Hemat kata, masyarakat memilih langsung nama sesuai yang terpampang pada daftar calon anggota legislatif. Berbeda dengan pemilu lainnya yang menggunakan sistem proporsional tertutup. Melalui sistem tertutup, partai politik yang memilih urutan kader untuk dicalonkan menjadianggota legislatif. Sehingga mereka boleh me-recall kadernya. Hal ini berbeda dengan sistem proporsional terbuka.

Senada dengan Ray, Koordinator Forum Masyarakat Peduli Parlemen Indonesia Lucius Karus mengatakan hak partai untuk merecall anggota DPR dianggap telah memasung hak anggota DPR untuk bersuara bagi kepentingan konstituen mereka. Hak recall menjadikan anggota DPR bekerja dengan sikap patuh buta pada kepentingan partai.

"Ini kemudian berdampak pada minimnya ruang bagi anggota DPR untuk menyampaikan secara leluasa aspirasi rakyat. Apalagi yang diduga bisa mengganggu kepentingan partai politiknya," ujar Lucius pada Gresnews.com, kemarin.

Menurutnya, partai politik menjadi bebas menekan kadernya di parlemen melalui ancaman recall ini. Tak mengherankan jika proses voting yang dilakukan DPR menjadi panggung pembuktian ketaatan kader terhadap partainya. Pada saat yang sama voting seperti ini menunjukkan matinya suara perorangan anggota yang mungkin saja berbeda dengan partainya. Membuat pilihan sendiri dan melawan sikap partai tentu akan berlanjut pada proses recall terhadap anggota yang bersangkutan.

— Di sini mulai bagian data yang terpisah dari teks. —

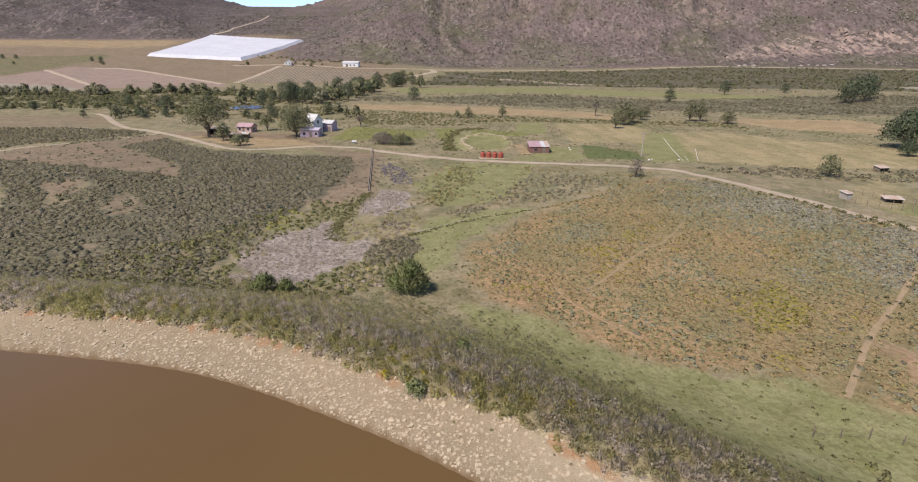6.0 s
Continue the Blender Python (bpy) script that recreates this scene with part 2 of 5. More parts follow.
    # left hill: darker rock, with the bluish haze of distance mixed into its colour
    rock = m.mix(m.math("MULTIPLY", m.attr("dusky_haze"), 0.75), rock, m.mix(m.span(m.noise(26, 5), 0.42, 0.58), (0.135, 0.113, 0.114), (0.085, 0.073, 0.074)))
    # stones and low bushes, too many and too far to be told apart
    stony = m.math("MULTIPLY", m.span(m.cells(3.4, "Color", stretch=tall), 0.60, 0.72), m.span(m.noise(45, 4), 0.38, 0.6, 0.1, 0.75))
    rock = m.mix(stony, rock, (0.30, 0.232, 0.205))
    shrub = m.math("MULTIPLY", m.span(m.cells(4.6, stretch=tall), 0.5, 0.25), m.span(m.noise(30, 4), 0.3, 0.55, 0.2, 0.85))
    rock = m.mix(shrub, rock, m.mix(m.noise(50, 3), (0.08, 0.07, 0.048), (0.108, 0.086, 0.075)))
    c = m.mix(cover("rock", 0.3), c, rock)
    slabs = m.math("MULTIPLY", m.span(m.cells(5.5, "Color", stretch=tall), 0.35, 0.55), m.span(m.noise(14, 4), 0.4, 0.55))
    c = m.mix(m.math("MULTIPLY", m.attr("crag"), slabs), c, m.mix(m.noise(60, 3), (0.46, 0.32, 0.24), (0.40, 0.31, 0.28)))
    turf = m.math("SUBTRACT", 1.0, m.attr("shingle"))
    c = m.mix(m.math("MULTIPLY", turf, m.span(m.noise(1.3, 4), 0.45, 0.62, 0.0, 0.4)), c, (0.74, 0.745, 0.64), "MULTIPLY")
    even = m.span(m.attr("shingle"), 0.0, 1.0, 1.0, 0.35)
    c = m.mix(m.math("MULTIPLY", even, m.span(fine, 0.42, 0.62, 0.0, 0.42)), c, (0.5, 0.48, 0.42), "MULTIPLY")
    c = m.mix(m.math("MULTIPLY", even, m.span(m.noise(0.22, 4), 0.42, 0.62, 0.0, 0.4)), c, (0.5, 0.5, 0.44), "MULTIPLY")
    streak = m.noise(7, 5, (0.6, 1, 1))
    c = m.mix(m.span(streak, 0.38, 0.66, 0.0, 0.25), c, (0.62, 0.61, 0.56), "MULTIPLY")
    c = m.mix(m.math("MULTIPLY", turf, m.span(m.noise(3.4, 4), 0.42, 0.66, 0.0, 0.35)), c, (0.58, 0.58, 0.52), "MULTIPLY")
    m.colour(c)
    far = m.math("MULTIPLY", m.span(m.noise(9, 4, (1, 0.6, 0.6)), 0, 1, 0, 13), m.attr("rock"))
    near = m.math("ADD", m.math("MULTIPLY", fine, m.math("MULTIPLY", even, 0.8)), m.math("MULTIPLY", m.math("SUBTRACT", 0.6, st), m.attr("shingle")))
    m.bump(m.math("ADD", far, near), 0.8, 0.16)
    return m.mat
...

Ia menjelaskan hak recall hanya menguntungkan partai saja dan dalam banyak hal merugikan kepentingan rakyat. Padahal eksistensi anggota DPR sejatinya merupakan perwakilan politik rakyat yang memilih pada saat pemilu. Ia mempertanyakan bagaimana rakyat itu bisa menaruh kepercayaan kepada anggota yang tunduk kepada partai karena takut direcall.

Hak recall partai terhadap kadernya menurutnya merupakan persoalan problematis. Ketika partai politik punya kekuasaan mengikat terhadap anggota DPR tanpa mengikutsertakan rakyat didalam pelaksanaannya maka kepentingan partai yang menjadi prioritas perjuangan anggota parlemen. Untuk mengefektifkan fungsi representasi anggota parlemen, ia menilai aturan tentang recall oleh partai politik ini harus diperbaharui.

"Rakyat harus diberikan ruang untuk mengontrol wakilnya selain partai politik. Kombinasi antara suara rakyat dan partai politik akan menguangi kesewenang-wenangan parpol merecall anggota DPR," katanya.

Sebelumnya, Golkar mengalami konflik internal. Salah satu kubu yaitu kubu Aburizal Bakrie memecat kadernya Nusron Wahid karena mendukung pemerintah. Padahal Golkar jelas bersikap untuk berada di luar pemerintahan. Akhirnya Nusron terancam di-recall sebagai anggota DPR. Tak hanya Nusron, Agun Gunandjar Sudarsa yang merupakan anggota DPR juga dipecat dari Golkar.